April 26, 2016

Not being ashamed of my multiplicity

I first realized that I was a bit odd when I went to school as a 6 year old. When break time arrived I found myself going from one group of kids to the next, saying hi and hanging out, then moving on to the next group. This continued through to high school where I was friends with everyone including jocks, nerds, goths, surfers, bookworms, musicians, and every race or religion present etc. Limiting myself to one social group seemed silly and short sighted, and I did the same when it came to activities or interests throughout my school years.

I played rugby and sang in the choir. Read WB Yeats poetry and punched people in the face at karate. I loved drama and debating, which hopefully didn’t clash with surfing, golf tournaments or a flyfishing trip. I was passionate about certain (obviously non curriculum) academic topics and would spend many breaks in the library researching and reading, if I wasn’t involved in a soccer or cricket game, chasing girls or listening to Pearl Jam, Celine Dion and Red Hot Chilli Peppers (as loud as we could play it without blowing the speakers) in the school hall with other musicians.

Most teachers/students didn’t quite know where I ‘fit in’ but they all enjoyed having me around, except for Mrs McLaughlin in maths, we pretty much never got along because I don’t like the abuse of authority for authority’s sake. Some kids in certain ‘groups’ would make fun of the fact that I was also in ‘other groups’ or into ‘XYZ’ but it never really changed my behaviour or pursuits. I wish we all could embark on our individuality and varied interests in the same way as I did when I was a kid. Because there came a point where even I stopped telling people I was into ‘XYZ’ if they weren’t into it.

Maybe it’s because teenagers can use peer pressure to be assholes and conventional schooling is horrible at allowing kids to explore multiple interests or talents, or because much of society also expects us to ‘fit in’ with a certain style of behaviour, dress, code of conduct or language – depending on which ‘group’ or ‘career path’ we choose. We get stifled and our natural curiosity gets suppressed. Everywhere you look we’re being told to specialize and focus if we are to succeed. And it’s odd to meet an accountant who is a good painter, a nightclub bouncer who is a great sommelier, or a fisherman that does physics on the side, right? But maybe we only make our world smaller, because then our beliefs, ideas, friendships and comfort zones won’t be challenged. I think that’s a big joke on us. Because the happiest, most interesting people I’ve ever met, have been the most open to exploring their whimsical, unfounded or unconventional interests. Ironically, people we hold up as icons, like Elon Musk, is passionately pursuing 3 different industries…
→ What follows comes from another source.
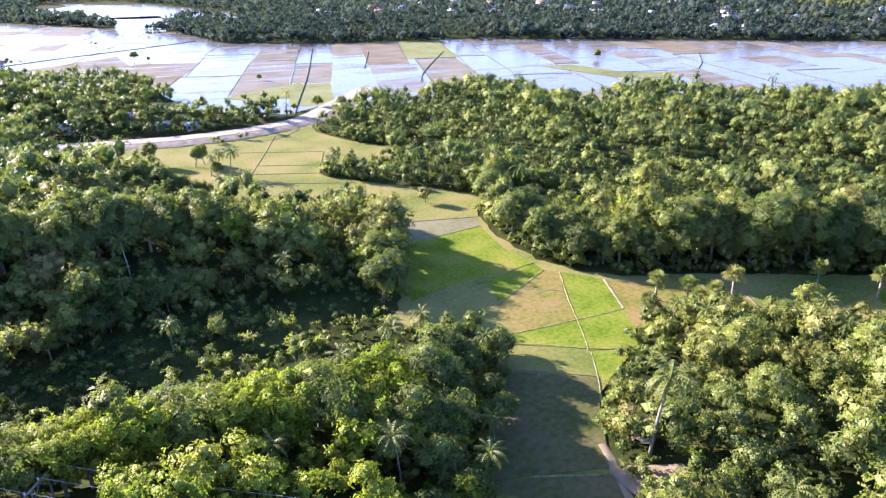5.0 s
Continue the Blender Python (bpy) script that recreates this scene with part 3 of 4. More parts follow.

People who I’ve found to add the most value in business aren’t always those who have specialized and know the industry inside out, but the person who brings lessons and perspective from multiple other industries or work experiences. I’ve also found that the most tolerant, kind, humble and caring people are those who move in varied social circles. Those who have travelled to numerous countries tend to be a bit more interesting than someone who hasn’t used their passport. Variety wins for me, whether it’s in actions, ideas or pursuits.

In recent years I’ve been hesitant to tell people (especially in the same conversation/social circles) that I run a business, work in education reform, play pro golf and speak at various conferences or companies as a professional speaker. There are people I’ve known for years who are reading this right now going “wtf?”. I’m sorry, I should have told you. I guess I was worried about whether you would judge me, mostly questioning whether my lack of focus is costing me success – and I would most probably agree that it does. But I guess I’ve justified it to myself that making less money and winning less accolades but living a life filled with variety where I pursue what I care about is, ok.

So here’s to my coming out party, celebrating my multiplicity, I hope to become the best entrepreneur, athlete, speaker and education change agent possible. And I hope that I can one day support you in whatever varied or polar opposite interests you choose to pursue. Good luck!